Domo's guidance seemed to spook investors. Revenue in the second quarter is expected in the range of $41 million to $42 million, suggesting the company will miss analyst expectations for $42.3 million. Non-GAAP net loss should be $0.98 to $1.02 per share, and billings should be $42 million. Full-year fiscal 2020 should see revenue of $173 million to $174 million, with a non-GAAP net loss of $3.79 to $3.87 per share.

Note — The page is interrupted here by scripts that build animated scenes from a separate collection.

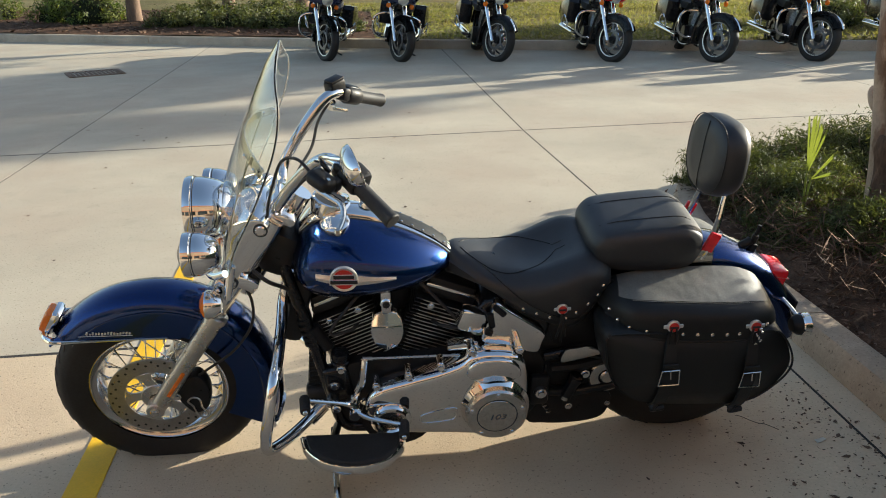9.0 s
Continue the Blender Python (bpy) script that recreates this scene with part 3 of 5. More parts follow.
part("fork_nacelle", moved(lathe([(0.0, -0.11), (0.06, -0.105), (0.098, -0.06), (0.105, 0.0), (0.09, 0.04), (0.05, 0.065), (0.0, 0.07)], None, 32), Matrix.Translation(along_fork(0.66, 0, 0.02)) @ Matrix.Rotation(RAKE, 4, "Y") @ Matrix.Diagonal((0.7, 1.12, 1, 1))), CHROME, bike, "smooth chrome headlamp nacelle")


def lamp(name, c, r, depth, label, bulb=True):
    m = Matrix.Translation(c) @ Matrix.Rotation(radians(-90), 4, "Y")
    shell = part(name, lathe([(0, -depth), (r * 0.36, -depth * 0.97), (r * 0.66, -depth * 0.82), (r * 0.87, -depth * 0.55), (r * 0.965, -depth * 0.28), (r * 0.985, -0.012), (r * 0.985, 0.0), (r * 1.02, 0.002), (r * 1.03, 0.012), (r * 1.0, 0.022), (r * 0.93, 0.024), (r * 0.92, 0.012), (r * 0.9, 0.008)], m, 44), CHROME, bike, label)
    part("reflector", lathe([(r * 0.9, 0.008), (r * 0.75, -depth * 0.25), (r * 0.45, -depth * 0.5), (r * 0.15, -depth * 0.6), (0, -depth * 0.6)], m, 40), REFLECTOR, shell)
    part("gasket", lathe([(r * 0.975, -0.005), (r * 0.992, -0.005), (r * 0.992, -0.0025), (r * 0.975, -0.0025)], m, 40, True), RUBBER, shell)
    part("bulb", lathe([(0, -depth * 0.6), (r * 0.12, -depth * 0.6), (r * 0.12, -depth * 0.25), (0, -depth * 0.2)], m, 16), ALUMINIUM, shell)
    g = part("lens", lathe([(0, 0.040), (r * 0.4, 0.036), (r * 0.75, 0.025), (r * 0.92, 0.013), (r * 0.92, 0.010), (r * 0.75, 0.022), (r * 0.4, 0.033), (0, 0.037)], m, 40), LENS_GLASS, shell, "clear glass lamp lens")
    g.visible_shadow = False
    return shell


lamp("headlamp", (0.268, 0.006, 0.876), 0.093, 0.112, "large round chrome headlamp")
for s in (-1, 1):
    lamp("auxiliary_lamp", (0.284, s * 0.193, 0.850), 0.058, 0.070, "small round chrome auxiliary lamp")
part("lamp_bar", tube([(0.36, -0.185, 0.795), (0.32, -0.15, 0.765), (0.29, -0.07, 0.748), (0.288, 0, 0.745), (0.29, 0.07, 0.748), (0.32, 0.15, 0.765), (0.36, 0.185, 0.795)], 0.0105, 12, 6), CHROME, bike, "curved chrome lamp bar")
for s in (-1, 1):
    sig = part("turn_signal", lathe([(0, -0.034), (0.025, -0.031), (0.038, -0.013), (0.041, 0.006), (0.039, 0.012), (0, 0.012)], Matrix.Translation((0.298, s * 0.188, 0.688)) @ Matrix.Rotation(radians(-90), 4, "Y"), 28), CHROME, bike, "round amber front turn signal in a chrome bowl")
    part("amber_lens", lathe([(0, 0.029), (0.022, 0.026), (0.035, 0.018), (0.038, 0.008), (0, 0.008)], Matrix.Translation((0.298, s * 0.188, 0.688)) @ Matrix.Rotation(radians(-90), 4, "Y"), 28), AMBER, sig)
    part("signal_stem", rod((0.345, s * 0.180, 0.70), (0.36, s * 0.16, 0.79), 0.012, 12), CHROME, sig)


# ---- windshield ----
SHIELD_Z = [0.69, 0.80, 0.87, 0.96, 1.04, 1.12, 1.16, 1.20, 1.24, 1.28, 1.32, 1.338]
SHIELD_X = [0.306, 0.318, 0.330, 0.356, 0.386, 0.421, 0.441, 0.459, 0.479, 0.500, 0.526, 0.538]
SHIELD_W = [0.150, 0.178, 0.204, 0.230, 0.239, 0.238, 0.229, 0.216, 0.190, 0.140, 0.072, 0.012]


def on_shield(y, z, off=0.006):
    return Vector((smooth_interp(SHIELD_Z, SHIELD_X, z) + 1.65 * y * y + off, y + 0.006, z))


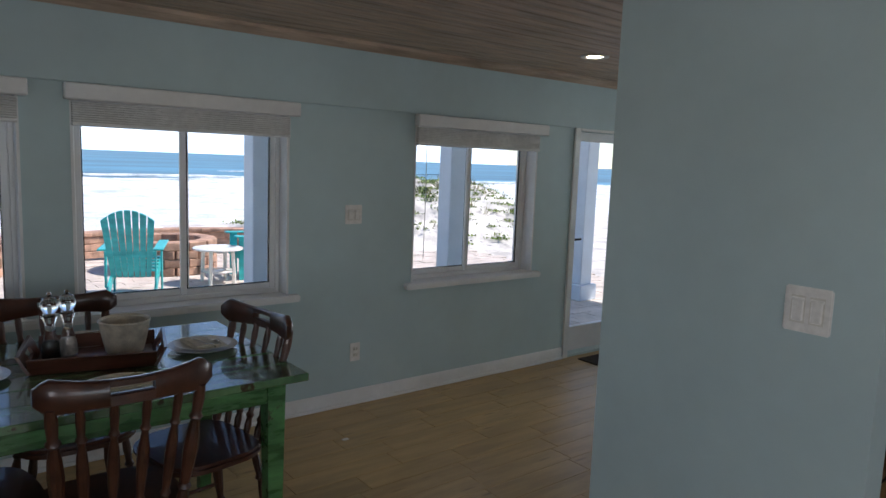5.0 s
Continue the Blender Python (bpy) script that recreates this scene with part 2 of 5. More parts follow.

Domo warned that it would not provide outlook on a GAAP basis due to "items that impact these measures are not within our control or cannot be reasonably predicted." In a Regulation FD disclosure filed this morning, the company also added:
In a call with a securities analyst after the Company's earnings conference call, a representative of the Company unintentionally disclosed the breakdown of third and fourth fiscal quarter for modeled billings and adjusted net cash used in operating activities for the second half of the fiscal year ending January 31, 2020. The additional billings information for the third fiscal quarter and fourth fiscal quarter was approximately $47 million and $68 million, respectively. The additional adjusted net cash used in operating activities information for the third fiscal quarter and fourth fiscal quarter was $17.3 million and $14.5 million, respectively.
Analysts often have private calls with management that are separate than the public conference calls, and it seems Domo gave a little too much information on one such call.